The Transportation Security Administration — the pat-down unit at the airport — is going to stop searching black women’s hair for no reason.
Many women have complained that their hair is searched even after they have passed the full-body scan, while white women are sent on their way, New York Magazine says.
In 2011, Timery Shante Nance was one of many black women pulled aside after being cleared by a full-body scan. She described watching white women with curly hair and bushy ponytails waltz through security as a TSA screener insisted on “patting” her hair, which was worn in a style she described as a “normal looking puff.”
Other travelers stared at her and the experience was deeply embarrassing; a complaint she lodged to the TSA garnered no response. After repeatedly being singled out, Novella Coleman, who happens to be a staff lawyer with the ACLU of Southern California, filed an official complaint in 2012. TSA did not make any policy changes.
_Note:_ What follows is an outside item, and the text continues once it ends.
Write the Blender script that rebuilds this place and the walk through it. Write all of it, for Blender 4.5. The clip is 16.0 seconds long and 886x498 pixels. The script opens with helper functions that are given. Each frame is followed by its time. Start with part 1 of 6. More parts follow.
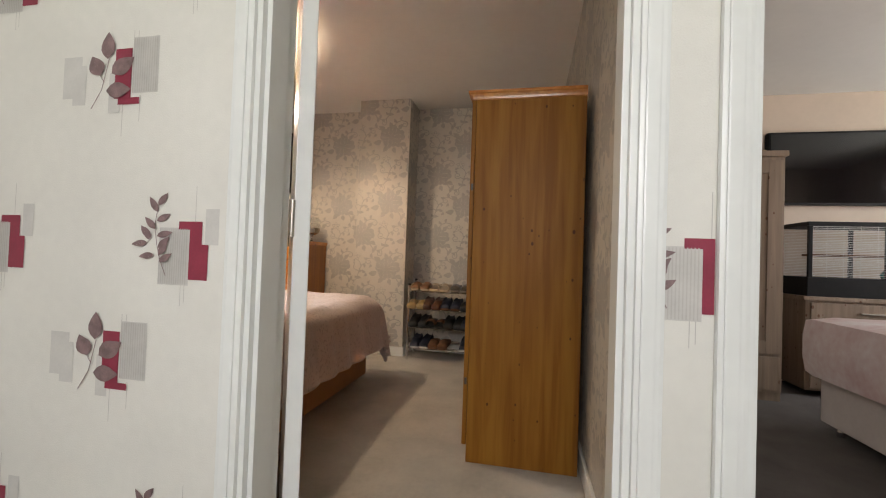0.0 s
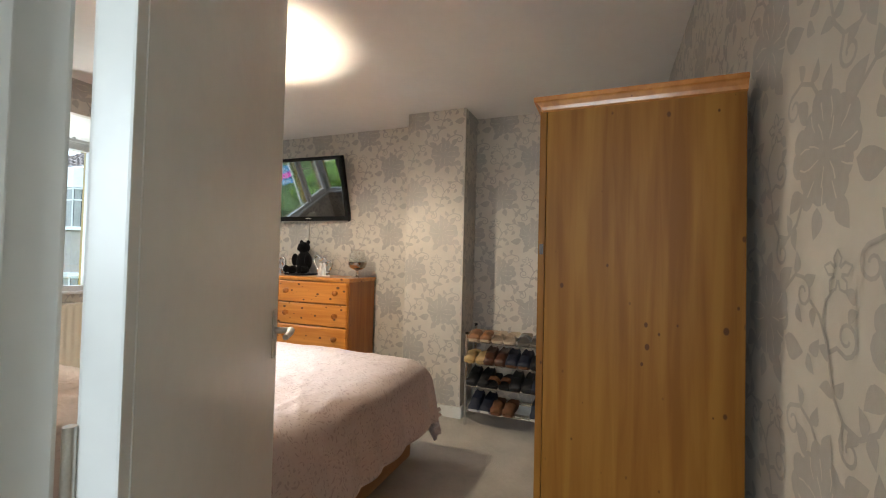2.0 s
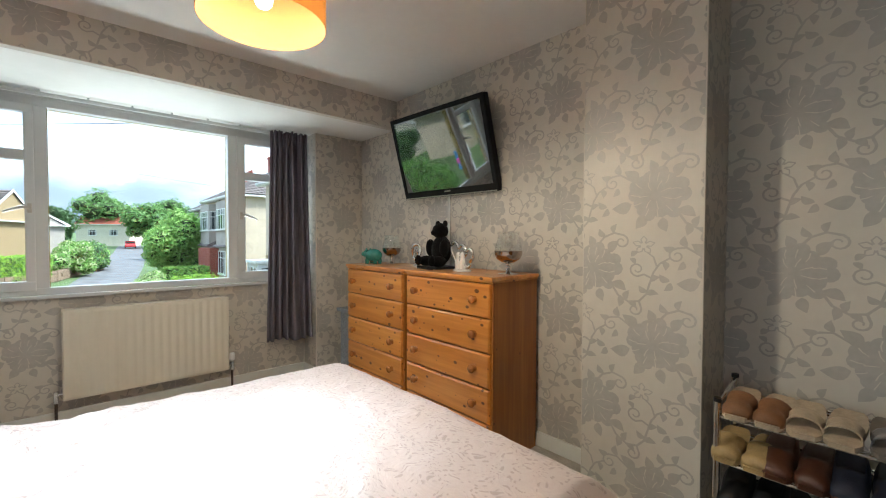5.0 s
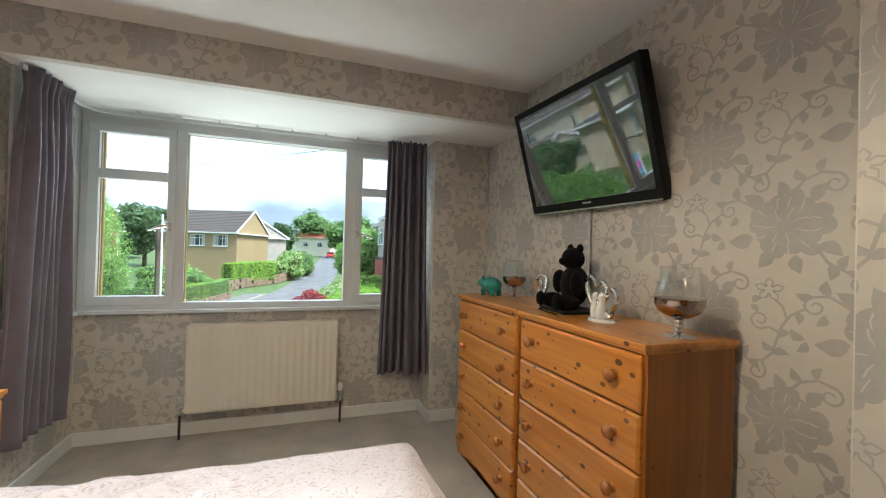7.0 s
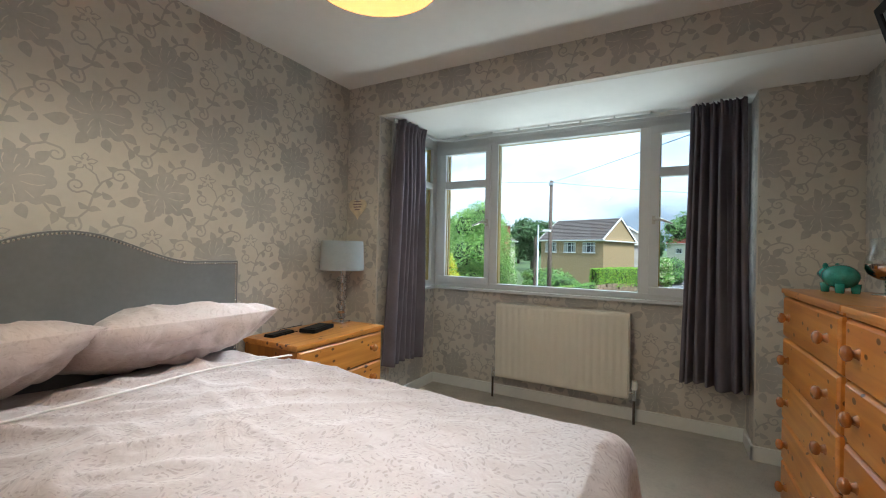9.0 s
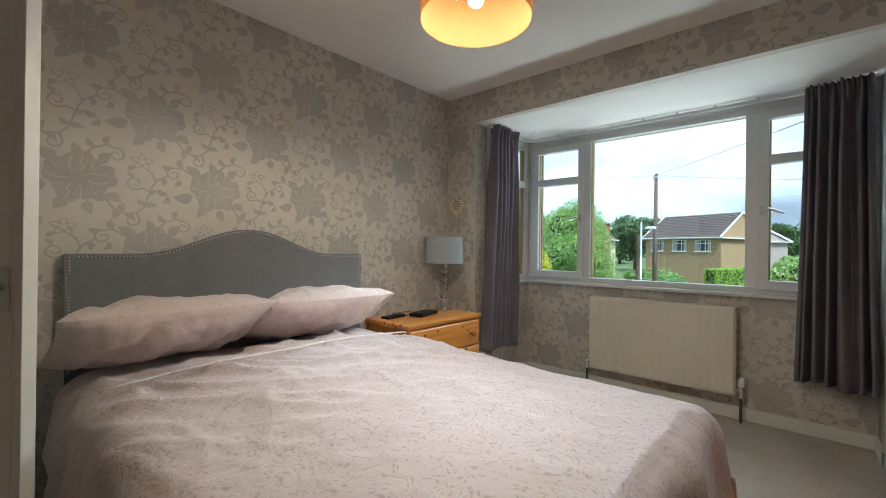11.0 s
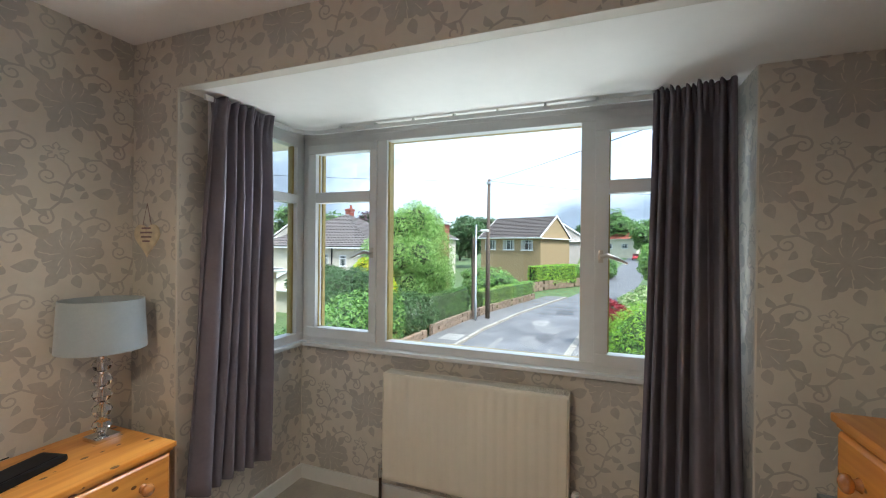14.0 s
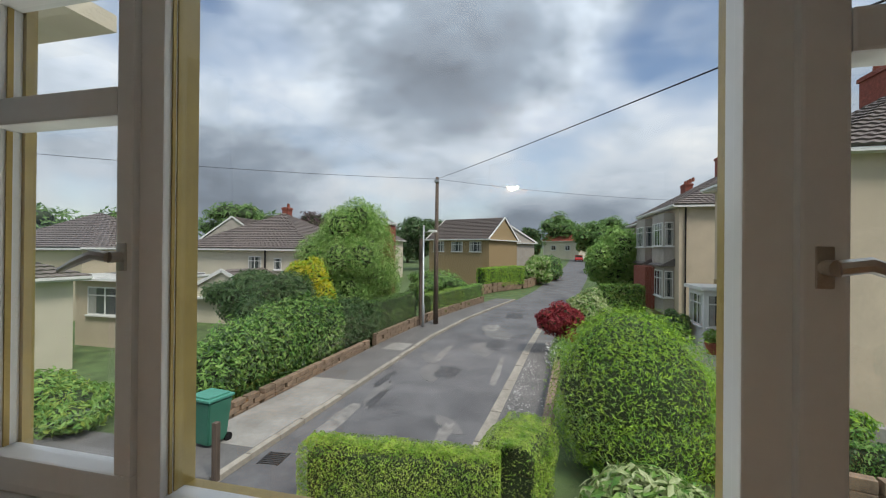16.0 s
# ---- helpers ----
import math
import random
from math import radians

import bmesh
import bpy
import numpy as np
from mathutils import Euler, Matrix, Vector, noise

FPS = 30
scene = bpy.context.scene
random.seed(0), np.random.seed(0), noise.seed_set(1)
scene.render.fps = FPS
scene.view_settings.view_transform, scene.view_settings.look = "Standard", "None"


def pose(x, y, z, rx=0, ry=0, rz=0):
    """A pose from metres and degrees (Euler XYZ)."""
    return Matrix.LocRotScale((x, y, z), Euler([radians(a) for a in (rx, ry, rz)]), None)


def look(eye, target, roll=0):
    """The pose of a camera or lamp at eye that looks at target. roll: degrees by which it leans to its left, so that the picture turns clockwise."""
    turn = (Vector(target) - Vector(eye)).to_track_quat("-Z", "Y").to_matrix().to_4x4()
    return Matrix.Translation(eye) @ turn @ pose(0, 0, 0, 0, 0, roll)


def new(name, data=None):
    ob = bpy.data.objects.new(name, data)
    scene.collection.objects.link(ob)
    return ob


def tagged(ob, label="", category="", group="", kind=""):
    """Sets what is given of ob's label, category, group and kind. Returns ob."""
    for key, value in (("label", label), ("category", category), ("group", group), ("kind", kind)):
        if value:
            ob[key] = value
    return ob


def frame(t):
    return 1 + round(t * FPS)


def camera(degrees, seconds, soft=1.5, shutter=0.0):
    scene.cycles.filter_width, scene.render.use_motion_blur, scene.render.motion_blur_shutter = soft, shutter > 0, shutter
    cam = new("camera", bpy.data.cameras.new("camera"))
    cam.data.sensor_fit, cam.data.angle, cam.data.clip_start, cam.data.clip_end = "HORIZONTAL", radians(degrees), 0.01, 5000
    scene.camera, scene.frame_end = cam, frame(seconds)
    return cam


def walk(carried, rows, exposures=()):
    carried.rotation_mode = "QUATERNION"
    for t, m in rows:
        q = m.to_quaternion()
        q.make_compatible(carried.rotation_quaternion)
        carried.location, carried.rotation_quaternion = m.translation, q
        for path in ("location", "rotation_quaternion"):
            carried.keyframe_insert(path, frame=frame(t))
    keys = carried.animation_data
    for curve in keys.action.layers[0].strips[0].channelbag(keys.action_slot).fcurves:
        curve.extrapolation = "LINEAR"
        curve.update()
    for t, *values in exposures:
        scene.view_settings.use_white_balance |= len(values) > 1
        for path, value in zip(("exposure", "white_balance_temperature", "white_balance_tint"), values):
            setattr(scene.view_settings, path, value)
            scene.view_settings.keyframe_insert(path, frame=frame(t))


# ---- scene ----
cam = camera(94.1, 16.0, soft=1.1)
PATH = [
    (0, (-0.123, 0.232, 0.925), (-0.534, 2.189, 0.966), 2.0),
    (0.5, (-0.124, 0.376, 1.031), (-0.623, 2.313, 1.073), 1.2),
    (1, (-0.133, 0.551, 1.05), (-0.69, 2.472, 1.091), 1.1),
    (1.5, (-0.153, 0.702, 1.117), (-0.778, 2.602, 1.169), 1.4),
    (2, (-0.212, 0.892, 1.221), (-0.954, 2.748, 1.267), 1.4),
    (2.5, (-0.257, 1.083, 1.251), (-1.113, 2.89, 1.296), 1.5),
    (3, (-0.334, 1.319, 1.227), (-1.309, 3.065, 1.272), 1.6),
    (3.5, (-0.432, 1.553, 1.217), (-1.537, 3.22, 1.257), 1.5),
    (4, (-0.46, 1.766, 1.222), (-1.731, 3.309, 1.25), 1.4),
    (4.2, (-0.506, 1.819, 1.242), (-1.823, 3.324, 1.245), 1.1),
    (6.3, (-1.088, 2.532, 1.231), (-2.804, 3.561, 1.234), 1.2),
    (6.5, (-1.112, 2.542, 1.258), (-2.861, 3.512, 1.278), 1.7),
    (7, (-1.195, 2.731, 1.306), (-3.076, 3.41, 1.321), 1.6),
    (7.5, (-1.243, 2.928, 1.33), (-3.227, 3.184, 1.343), 1.4),
    (8, (-1.208, 3.091, 1.303), (-3.197, 2.884, 1.317), 1.4),
    (8.5, (-1.207, 3.217, 1.252), (-3.099, 2.569, 1.253), 1.2),
    (9, (-1.224, 3.283, 1.18), (-2.98, 2.324, 1.188), 1.2),
    (9.5, (-1.133, 3.347, 1.142), (-2.757, 2.18, 1.158), 1.1),
    (9.7, (-1.081, 3.353, 1.128), (-2.672, 2.141, 1.142), 1.0),
    (11.8, (-0.986, 3.445, 1.159), (-2.479, 2.113, 1.162), 0.7),
    (12, (-1.065, 3.404, 1.207), (-2.598, 2.12, 1.211), 0.7),
    (12.5, (-1.314, 3.318, 1.341), (-2.949, 2.166, 1.331), 0.5),
    (13, (-1.601, 3.251, 1.436), (-3.332, 2.25, 1.423), 0.4),
    (13.5, (-1.954, 3.206, 1.455), (-3.777, 2.383, 1.45), 0.4),
    (14, (-2.339, 3.183, 1.459), (-4.209, 2.474, 1.453), 0.6),
    (14.5, (-2.694, 3.135, 1.428), (-4.585, 2.482, 1.423), 0.7),
    (15, (-3.102, 3.089, 1.409), (-5.005, 2.475, 1.405), 0.7),
    (15.5, (-3.467, 2.948, 1.429), (-5.388, 2.392, 1.427), 1.2),
    (16, (-3.76, 2.803, 1.445), (-5.704, 2.334, 1.451), 0.5),
]
walk(cam, [(t, look(e, g, r)) for t, e, g, r in PATH],
     [(0, 2.2, 6900, 13), (1.5, 2.45, 6500, 9), (2.0, 2.5, 6000, 5), (3.0, 2.5, 5150, -3), (3.5, 2.5, 4950, -3), (4.2, 2.35, 5400, 1), (6.5, 2.05, 5900, 1), (8.0, 1.9, 5700, 0), (9.5, 1.6, 5600, 0), (12.5, 1.6, 5700, 0),
      (13.5, 1.8, 5800, 2), (14.0, 1.8, 5800, 4), (14.5, 1.75, 6000, 7), (15.0, 1.45, 6300, 11), (15.5, 1.05, 6600, 12), (16.0, 0.45, 6700, 9)])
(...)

A year later, Solange took to Twitter after Florida TSA agents searched her Afro. “My hair is not a storage drawer,” she tweeted. MSNBC’s Melissa Harris-Perry has also been vocal about the “full on fingers through the braids, scalp tickling treatment” she’s received at the hands of the TSA.
In an open letter to John Pistole, who was then head of the TSA, she wrote, “if your $170,000 machine can see under my clothes, but can’t figure out I’m not hiding a bomb in my braids, maybe it’s time to recalibrate the machine.”